** BEGIN GIVEN MATERIAL **

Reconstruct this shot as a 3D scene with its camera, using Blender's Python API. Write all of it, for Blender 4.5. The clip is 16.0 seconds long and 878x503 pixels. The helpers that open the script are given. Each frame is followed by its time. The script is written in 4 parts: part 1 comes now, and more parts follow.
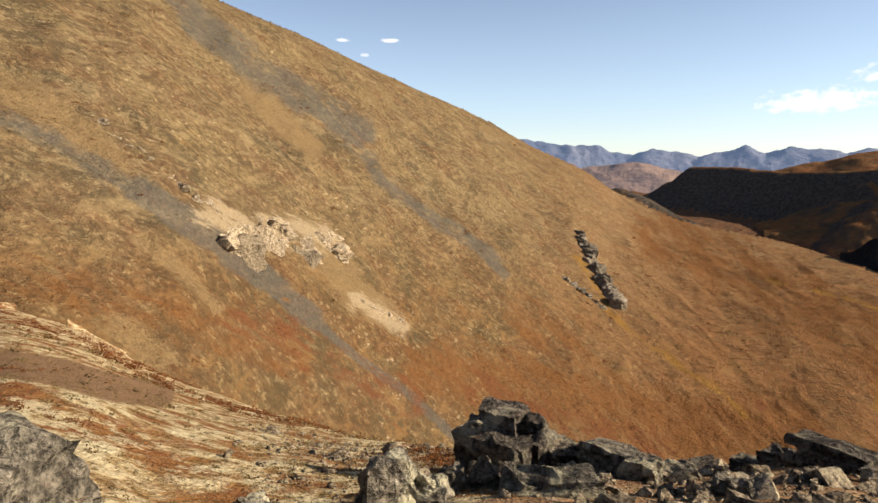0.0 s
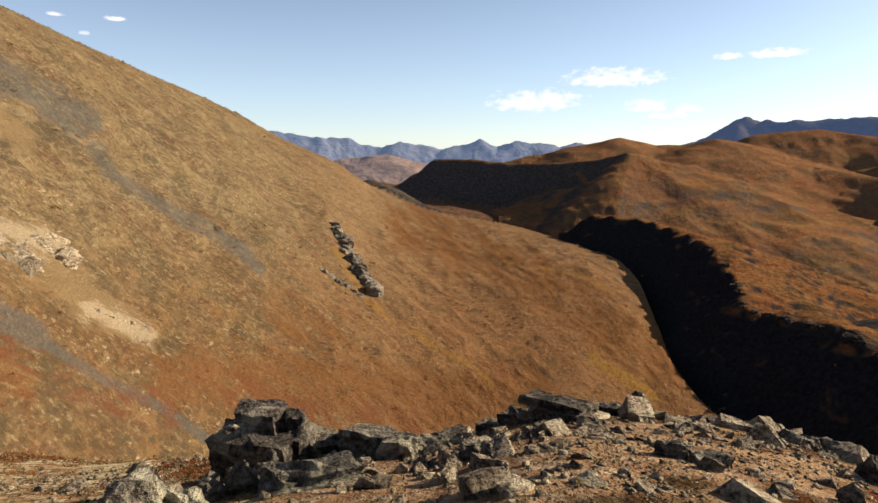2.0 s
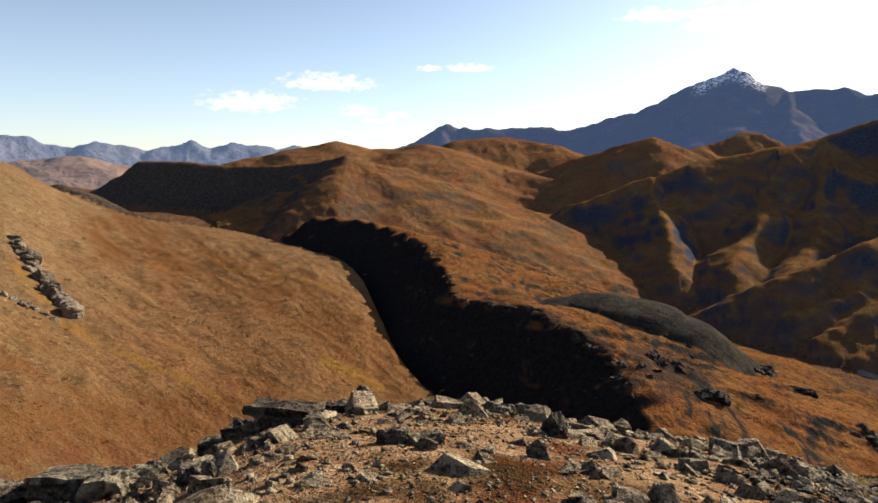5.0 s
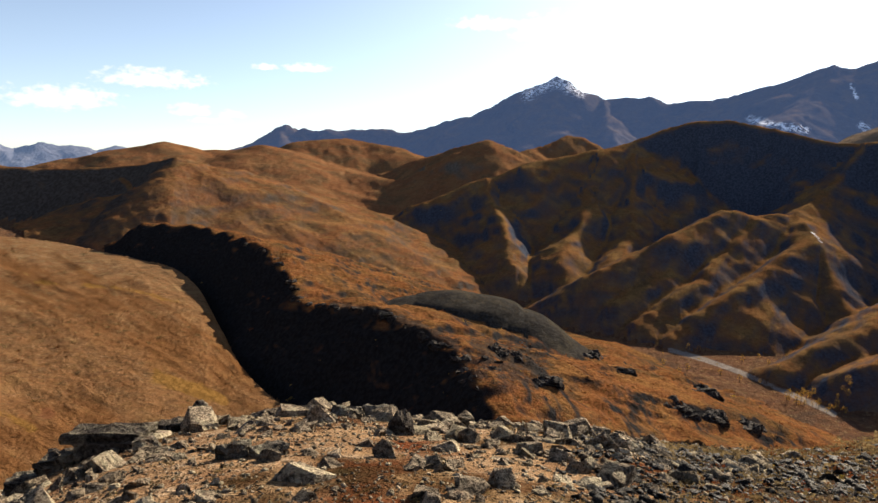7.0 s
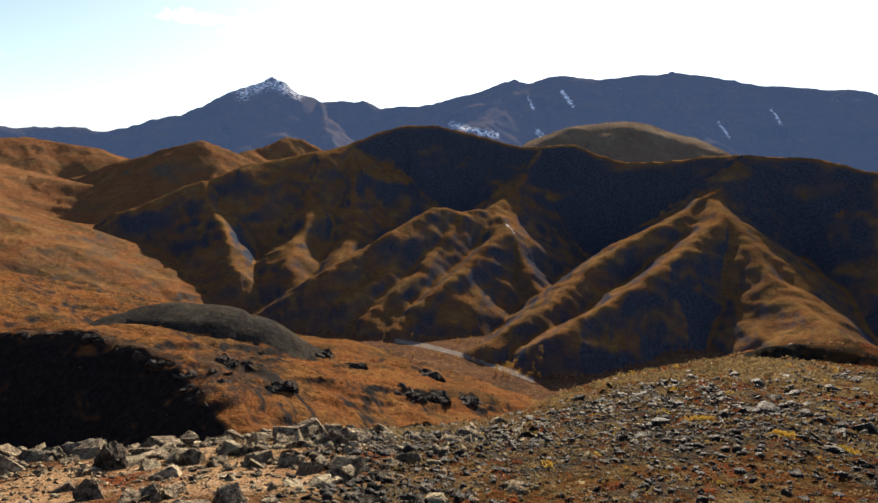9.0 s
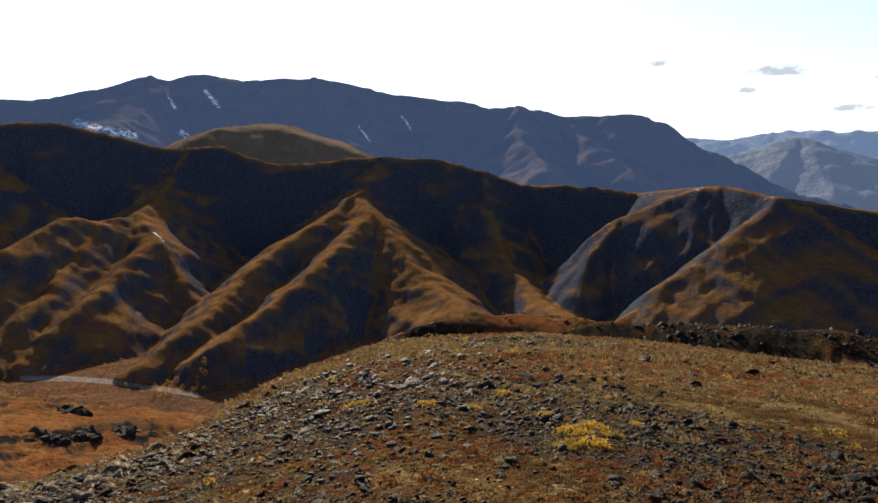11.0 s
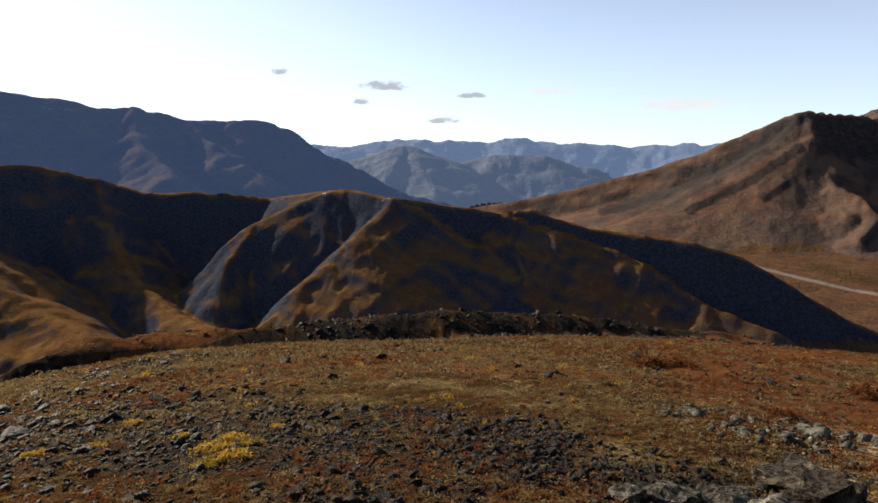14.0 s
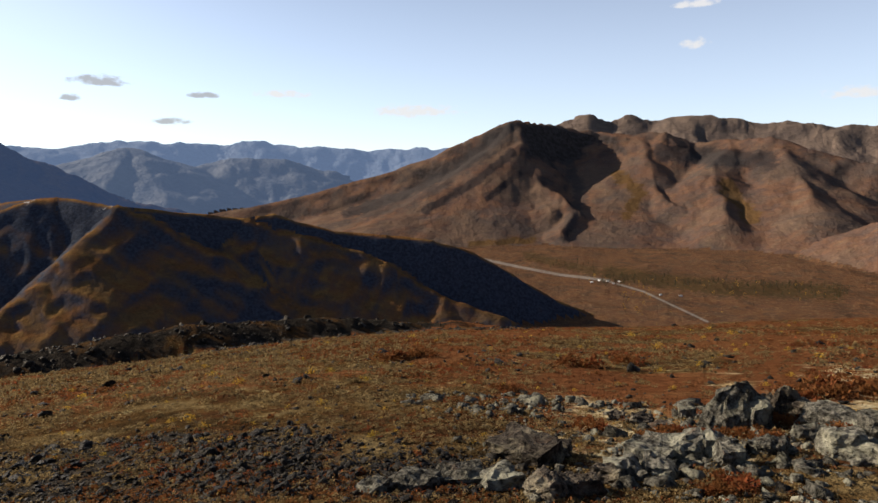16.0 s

** END GIVEN MATERIAL **

▶ WHAT IS BEING ASKED: Quote in full the listing given above; the images are to be left out.

▶ THE RESULT:
Reconstruct this shot as a 3D scene with its camera, using Blender's Python API. Write all of it, for Blender 4.5. The clip is 16.0 seconds long and 878x503 pixels. The helpers that open the script are given. Each frame is followed by its time. The script is written in 4 parts: part 1 comes now, and more parts follow.
0.0 s
2.0 s
5.0 s
7.0 s
9.0 s
11.0 s
14.0 s
16.0 s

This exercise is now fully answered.